Ich habe jetzt gemach eine solche Kenntniß der Papiersorten und Schriftzüge Hegels erlangt, daß es mir dadurch möglich wird, Vieles zu vereinigen, was desultorisch auseinanderlag.

Sie sehen, in was für ein Labyrinth ich gerathen bin, aber es ist eine Wollust, ein solches Chaos zu ordnen. Die Arbeit ist zwar nicht klein, aber süß. Ich muß übrigens mich nach vielen Seiten hin oft weit zurückgraben, um das rechte Verständniß zu finden. Hätte ich von allen diesen Schätzen eine Ahnung gehabt, so gestehe ich, die Mühe von vorigem Winter nicht auf die Propädeutik6 gewandt zu haben. Aber ich hielt sie ja für den einzigen Rest!

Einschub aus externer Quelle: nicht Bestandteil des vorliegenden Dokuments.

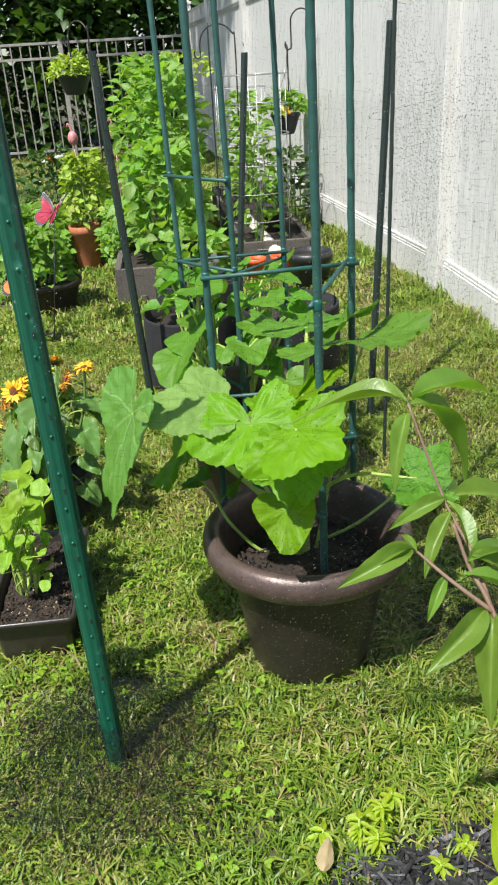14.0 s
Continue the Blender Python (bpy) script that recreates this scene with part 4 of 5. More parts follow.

Wenn es nur möglich wäre, was Sie einmal einer Reise wegen andeuteten, daß das Ministerium sich der Sache annähme und mir nur ein paar Jahre oder doch für dies Jahr eine Remuneration geben wollte, damit ich ungestört mich diesem großen Werk widmen könnte. Seit acht Jahren habe ich niemals auch nur einen Pfennig außerordentlicher Unterstützung genossen, während Andere, die wahrhaftig nicht mehr für die Universität thun, zum Reisen 3 – 400 Thaler erhalten haben. Das Hofiren ist nicht meine Sache. Daran liegt es und ich weiß überhaupt nicht, ob man nicht einen Menschen, der irgend einen mittelaltrigen Codex wieder ediren will, jetzt unendlich höher schätzt und mehr unterstützt, als einen Philosophen, der das Leben eines Philosophen schreibt! So etwas sollte Nationalsache sein. Aber es gibt nur Hofhistoriographen! So viel weiß ich, daß, wenn der erste Band von Hegel’s Leben heraus ist, der eine ganz neue Welt aufhüllt, das Interesse lebhaft genug werden wird, oder der Blödsinn, die Aphilosophie, die servile Afterdenkerei, die christianisirende Heuchelei, die katholisirende Kirchlichkeit, die Russomanie, die stupide Historicität, die Vernunftcastration müßten denn uns schon ganz verdummt haben.

Neuere Kritik an Straußen‘s Dogmatik wird im Stillen ein kleines Opus. Man muß Strauß gegen die pfäffische  Bornirtheit halten und schätzen, aber im Speculalativen scheint er mir viel Blößen zu geben. Ich kann mich nicht überzeugen, daß nach Hegel die Persönlichkeit Gottes nur als die menschliche gedacht werden müsse. – Das Schreiben an’s Ministerium wegen der Denunciation der Katholiken finde ich nicht.

Mit dem herzlichsten Gruß an Ihre verehrte Mutter und an Emanuel und Hotho’s
Ihr getreu ergebener
Karl Rosenkranz.

P. S. Daß der Druck der Biographie (wegen der vielen Namen) hier veranstaltet würde, ist wohl nicht zu denken.

Hegel hat eine republikanische Periode durchgemacht. Ich suche ihre Darstellung, so wie die seiner rationalistischen 7 immer mit solchen Cautelen zu umgeben, daß die Zähne der Censur nirgends was zu halten finden sollen, denn gerade um diese Manifestationen wär‘ es Jammerschade. Traurig genug, daß man solche Diplomatie üben muß.

Wegen Duncker gibt’s am Ende Noth, daß es 50 – 60 Druckbogen vom Leben setzt. Aber so wichtige Dinge kann man doch nicht von Buchhändlerlaunen abhängen lassen. – Ich lasse übrigens Hegel so viel möglich sich selbst darstellen und enthalte mich aller erklärenden Hypothesenmacherei. – Daß ich nicht Verfasser des Briefs Friedrich Wilhelms IV. aus Königsberg bin, werden Sie wohl schon anderweit erfahren haben.